[Exercise] Pick out every line with the word "camera" and copy it.

[Recorded data]
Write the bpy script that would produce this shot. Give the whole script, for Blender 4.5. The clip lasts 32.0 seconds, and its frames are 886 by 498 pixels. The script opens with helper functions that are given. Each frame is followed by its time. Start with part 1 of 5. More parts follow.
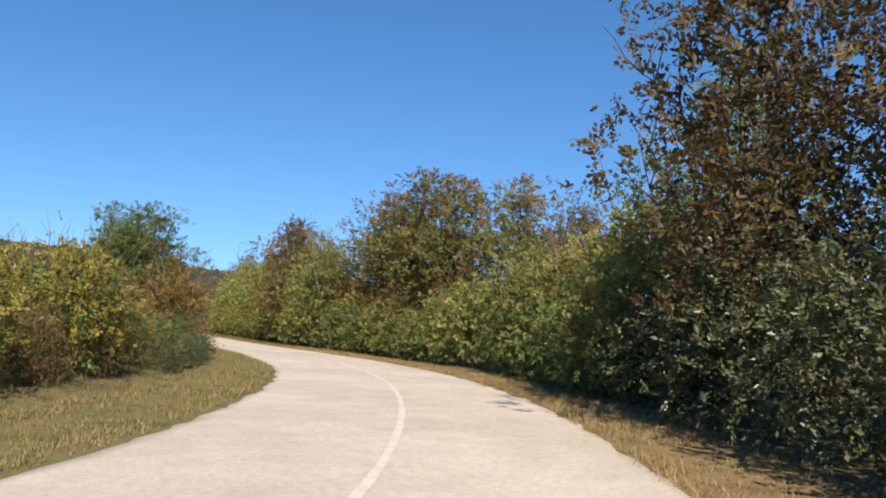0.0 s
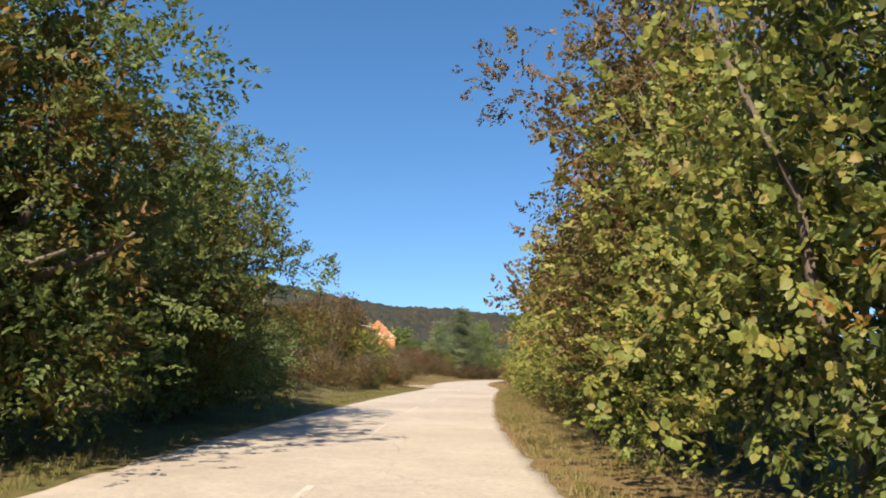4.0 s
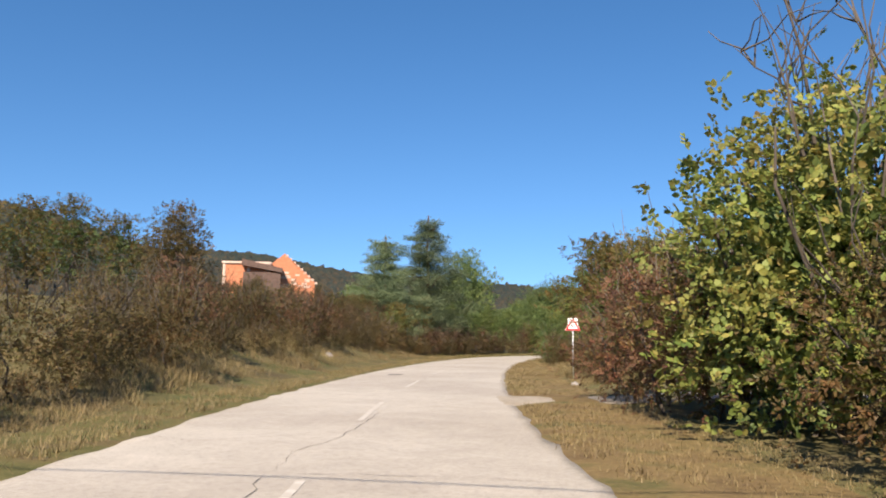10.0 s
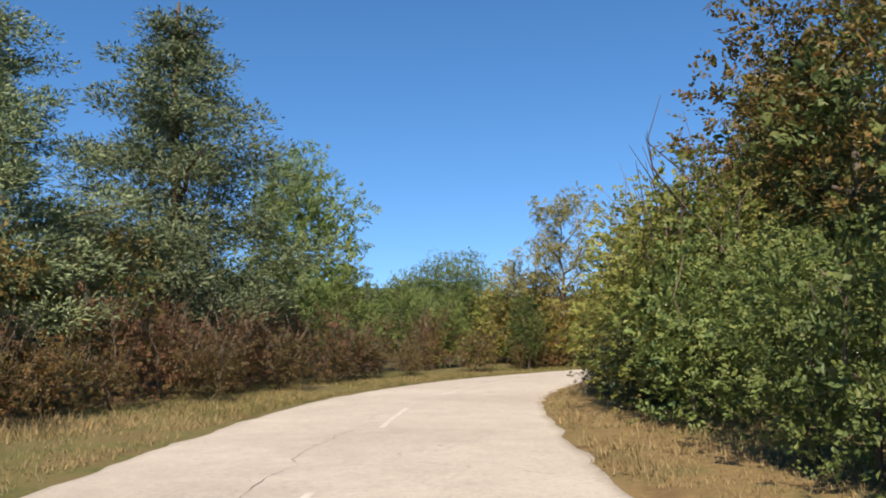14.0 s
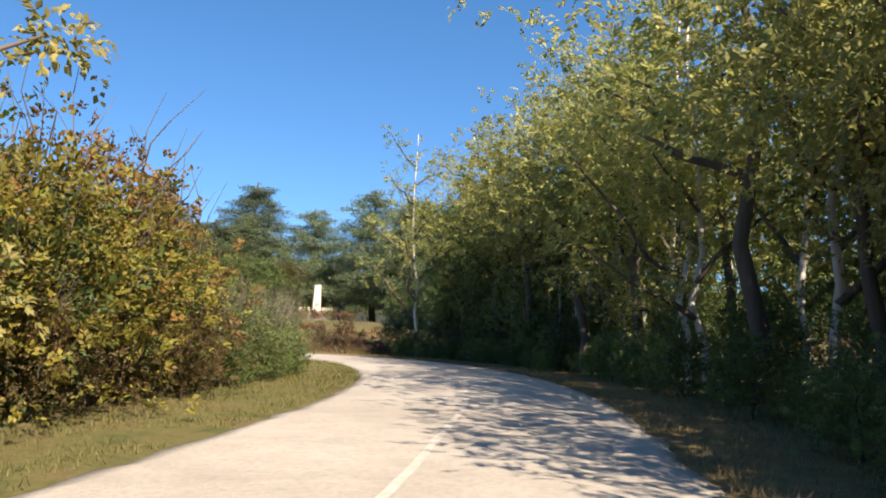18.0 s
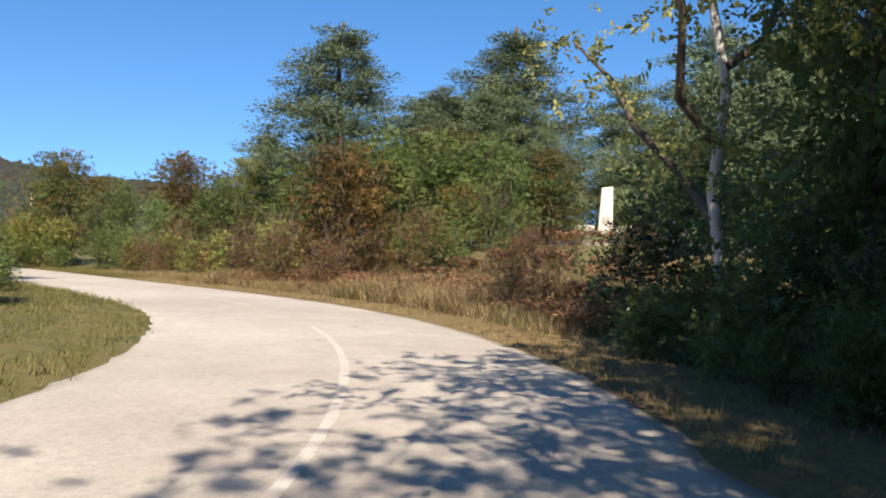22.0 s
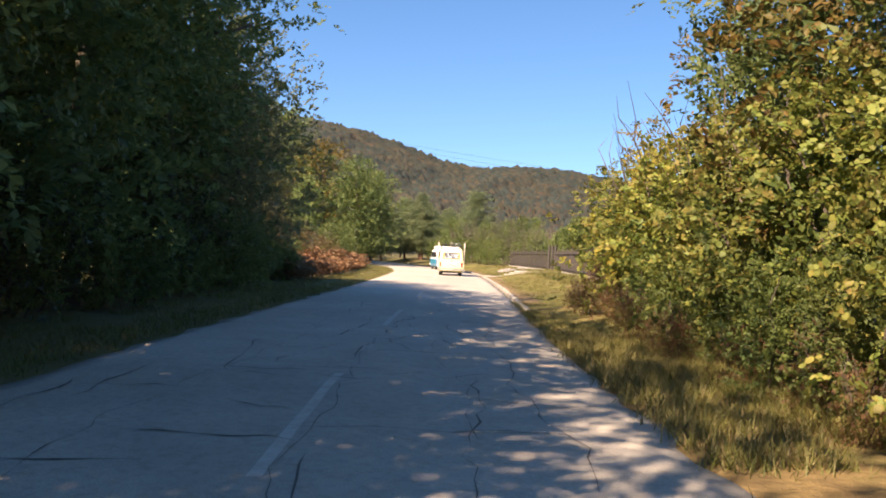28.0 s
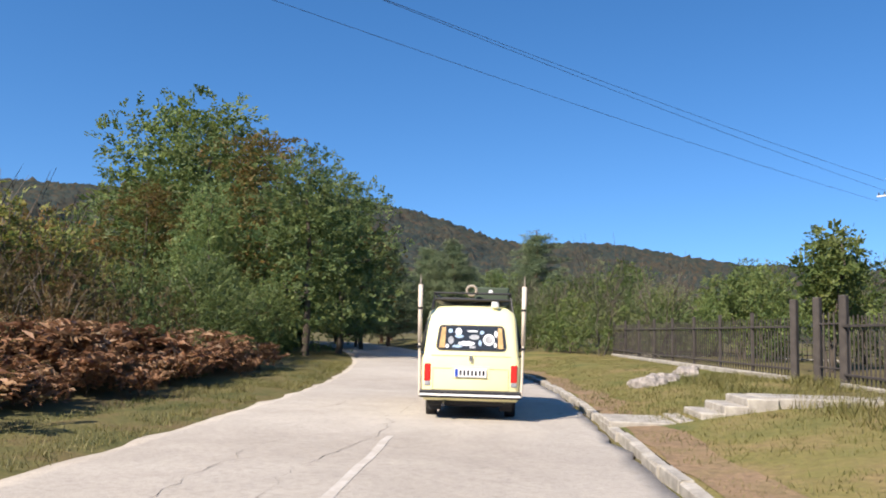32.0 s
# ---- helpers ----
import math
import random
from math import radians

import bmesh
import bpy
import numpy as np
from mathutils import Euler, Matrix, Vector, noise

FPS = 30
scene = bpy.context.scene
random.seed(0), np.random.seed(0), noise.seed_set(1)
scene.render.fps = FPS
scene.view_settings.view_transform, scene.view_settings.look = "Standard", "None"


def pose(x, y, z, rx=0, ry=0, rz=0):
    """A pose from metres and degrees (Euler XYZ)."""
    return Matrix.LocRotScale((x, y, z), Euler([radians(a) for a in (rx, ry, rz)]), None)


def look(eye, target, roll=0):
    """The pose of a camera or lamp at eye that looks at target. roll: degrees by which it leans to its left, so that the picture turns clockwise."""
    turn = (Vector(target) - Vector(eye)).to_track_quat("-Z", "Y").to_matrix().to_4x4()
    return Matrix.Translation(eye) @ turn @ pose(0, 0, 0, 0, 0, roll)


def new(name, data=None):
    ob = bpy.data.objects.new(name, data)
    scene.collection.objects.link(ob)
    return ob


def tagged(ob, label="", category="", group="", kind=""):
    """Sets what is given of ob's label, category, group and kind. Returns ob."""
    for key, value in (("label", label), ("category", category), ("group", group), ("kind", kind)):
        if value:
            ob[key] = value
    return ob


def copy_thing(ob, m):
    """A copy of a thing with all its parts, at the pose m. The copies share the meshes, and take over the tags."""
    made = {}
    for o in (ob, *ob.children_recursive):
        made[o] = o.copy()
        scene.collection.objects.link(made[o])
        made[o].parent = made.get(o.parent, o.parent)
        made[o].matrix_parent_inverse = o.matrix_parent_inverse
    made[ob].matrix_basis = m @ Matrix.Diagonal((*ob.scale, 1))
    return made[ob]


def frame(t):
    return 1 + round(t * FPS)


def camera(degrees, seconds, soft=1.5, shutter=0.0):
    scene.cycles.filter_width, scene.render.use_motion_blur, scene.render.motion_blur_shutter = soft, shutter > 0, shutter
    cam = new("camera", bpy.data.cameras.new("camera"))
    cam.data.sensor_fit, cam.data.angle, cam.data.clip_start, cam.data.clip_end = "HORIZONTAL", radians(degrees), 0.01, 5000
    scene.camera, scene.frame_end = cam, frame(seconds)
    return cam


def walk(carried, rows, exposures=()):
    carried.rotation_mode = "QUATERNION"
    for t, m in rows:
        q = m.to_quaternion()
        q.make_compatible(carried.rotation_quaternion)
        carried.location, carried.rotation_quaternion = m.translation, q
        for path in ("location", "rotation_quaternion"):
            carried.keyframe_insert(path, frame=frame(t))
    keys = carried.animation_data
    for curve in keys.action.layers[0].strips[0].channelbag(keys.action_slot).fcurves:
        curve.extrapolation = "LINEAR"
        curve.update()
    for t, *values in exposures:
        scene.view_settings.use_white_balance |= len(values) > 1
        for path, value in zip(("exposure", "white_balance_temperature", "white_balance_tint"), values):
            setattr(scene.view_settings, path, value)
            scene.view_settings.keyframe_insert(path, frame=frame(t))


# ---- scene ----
cam = camera(57.2, 32.0, 1.9)
PATH = [
    (0.0, (0.328, -0.004, 1.500), (-0.058, 9.934, 2.540), 2.98),
    (0.5, (0.636, 5.711, 1.500), (-0.612, 15.578, 2.544), 3.33),
    (1.0, (0.540, 12.606, 1.500), (-1.619, 22.326, 2.428), 0.75),
    (1.5, (0.155, 18.676, 1.500), (-2.693, 28.245, 2.069), -0.61),
    (2.0, (-0.928, 25.518, 1.500), (-4.156, 34.979, 1.776), -0.03),
    (2.5, (-2.538, 31.498, 1.500), (-6.064, 40.839, 2.068), 0.91),
    (3.0, (-4.874, 37.995, 1.500), (-8.903, 47.090, 2.527), 1.31),
    (3.5, (-7.510, 43.613, 1.500), (-11.864, 52.538, 2.675), 0.92),
    (4.0, (-10.825, 49.816, 1.500), (-15.396, 58.585, 2.990), 1.00),
    (4.5, (-13.837, 55.165, 1.500), (-18.530, 63.874, 2.957), -0.58),
    (6.5, (-25.614, 79.195, 1.500), (-28.944, 88.530, 2.832), -1.07),
    (7.0, (-28.338, 85.472, 1.500), (-31.510, 94.877, 2.711), -2.07),
    (7.5, (-31.198, 91.684, 1.500), (-34.650, 101.004, 2.606), -0.38),
    (8.0, (-34.059, 97.896, 1.500), (-37.754, 107.149, 2.362), 1.31),
    (8.5, (-36.358, 103.033, 1.500), (-40.215, 112.213, 2.432), 2.12),
    (9.0, (-39.228, 110.433, 1.500), (-43.401, 119.433, 2.757), 1.76),
    (9.5, (-41.957, 116.609, 1.500), (-46.230, 125.566, 2.736), 0.83),
    (10.0, (-44.859, 122.610, 1.500), (-49.221, 131.538, 2.628), 0.51),
    (10.5, (-48.241, 128.662, 1.500), (-52.223, 137.773, 2.564), -0.81),
    (11.0, (-51.267, 134.367, 1.500), (-54.670, 143.693, 2.697), -1.04),
    (11.5, (-54.068, 140.742, 1.500), (-57.096, 150.175, 2.862), -0.15),
    (12.0, (-56.621, 147.082, 1.500), (-59.657, 156.538, 2.670), 0.49),
    (12.5, (-59.213, 153.524, 1.500), (-62.306, 162.968, 2.613), 0.59),
    (13.0, (-61.774, 160.208, 1.500), (-64.719, 169.684, 2.735), 0.06),
    (13.5, (-64.183, 166.827, 1.500), (-67.048, 176.333, 2.698), -0.56),
    (15.5, (-70.625, 190.399, 1.500), (-71.518, 200.311, 2.473), -6.41),
    (16.0, (-71.806, 195.422, 1.500), (-71.089, 205.379, 2.097), -7.76),
    (16.5, (-72.102, 200.533, 1.500), (-69.965, 210.286, 2.062), -7.05),
    (17.0, (-71.584, 205.387, 1.500), (-68.730, 214.933, 2.364), -3.71),
    (17.5, (-70.518, 210.062, 1.500), (-67.364, 219.487, 2.604), -0.31),
    (18.0, (-68.785, 214.388, 1.500), (-65.582, 223.803, 2.542), 1.32),
    (18.5, (-66.847, 218.634, 1.500), (-63.959, 228.173, 2.317), 1.77),
    (19.0, (-64.763, 222.747, 1.500), (-62.251, 232.405, 2.143), 1.62),
    (19.5, (-62.951, 226.901, 1.500), (-60.899, 236.670, 2.095), 3.33),
    (20.0, (-61.337, 231.039, 1.500), (-60.020, 240.929, 2.164), 4.96),
    (20.5, (-59.756, 235.469, 1.500), (-59.013, 245.424, 2.097), 4.87),
    (21.0, (-58.320, 240.279, 1.500), (-58.047, 250.255, 2.137), 3.37),
    (21.5, (-57.099, 245.128, 1.500), (-57.435, 255.112, 1.959), 2.08),
    (22.0, (-56.198, 250.151, 1.500), (-57.593, 260.052, 1.650), 1.90),
    (22.5, (-56.510, 255.256, 1.500), (-58.983, 264.942, 1.757), 2.53),
    (23.0, (-57.447, 260.500, 1.500), (-61.100, 269.786, 2.157), 2.46),
    (23.5, (-59.101, 265.462, 1.500), (-63.776, 274.264, 2.313), 2.38),
    (24.0, (-61.518, 270.034, 1.500), (-67.191, 278.208, 2.502), 2.29),
    (24.5, (-64.609, 274.329, 1.500), (-70.920, 281.979, 2.785), 1.27),
    (25.0, (-68.260, 278.257, 1.500), (-74.902, 285.619, 2.798), -0.38),
    (25.5, (-72.336, 281.764, 1.500), (-79.434, 288.676, 2.859), -1.24),
    (27.5, (-88.242, 296.250, 1.500), (-95.863, 302.720, 1.710), 1.05),
    (28.0, (-92.650, 300.036, 1.500), (-100.157, 306.643, 1.563), 2.50),
    (28.5, (-96.370, 303.372, 1.500), (-103.897, 309.954, 1.638), 3.96),
    (29.0, (-100.431, 307.106, 1.500), (-108.063, 313.562, 1.779), 4.12),
    (29.5, (-103.657, 310.344, 1.500), (-111.300, 316.786, 1.819), 4.68),
    (30.0, (-107.800, 314.205, 1.500), (-115.456, 320.570, 2.433), 3.05),
    (30.5, (-111.721, 317.829, 1.500), (-119.448, 324.068, 2.670), 1.92),
    (31.0, (-115.994, 321.868, 1.500), (-123.830, 327.958, 2.732), 1.90),
    (31.5, (-119.534, 325.061, 1.500), (-127.388, 331.134, 2.694), 1.97),
    (32.0, (-123.625, 328.636, 1.500), (-131.513, 334.699, 2.517), 1.54),
]
walk(cam, [(t, look(eye, target, roll)) for t, eye, target, roll in PATH], [(t, e, k, {28: 24, 29: 24, 30: 19}.get(t, 15)) for t, e, k in (
    (0, 1.05, 7300), (2, 0.95, 7400), (4, 1.15, 7900), (7, 1.2, 7700), (8, 0.98, 7600), (9, 1.0, 7350), (14, 1.03, 7350), (17, 1.3, 7500), (19.5, 1.4, 7900),
    (20, 1.44, 8100), (21, 1.2, 7500), (22.5, 1.15, 7100), (25, 1.22, 6500), (28, 1.62, 8900), (29, 1.53, 7500), (30, 1.36, 8100), (31, 1.06, 7300), (32, 1.0, 6750))])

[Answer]
    """The pose of a camera or lamp at eye that looks at target. roll: degrees by which it leans to its left, so that the picture turns clockwise."""
def camera(degrees, seconds, soft=1.5, shutter=0.0):
    cam = new("camera", bpy.data.cameras.new("camera"))
    scene.camera, scene.frame_end = cam, frame(seconds)
cam = camera(57.2, 32.0, 1.9)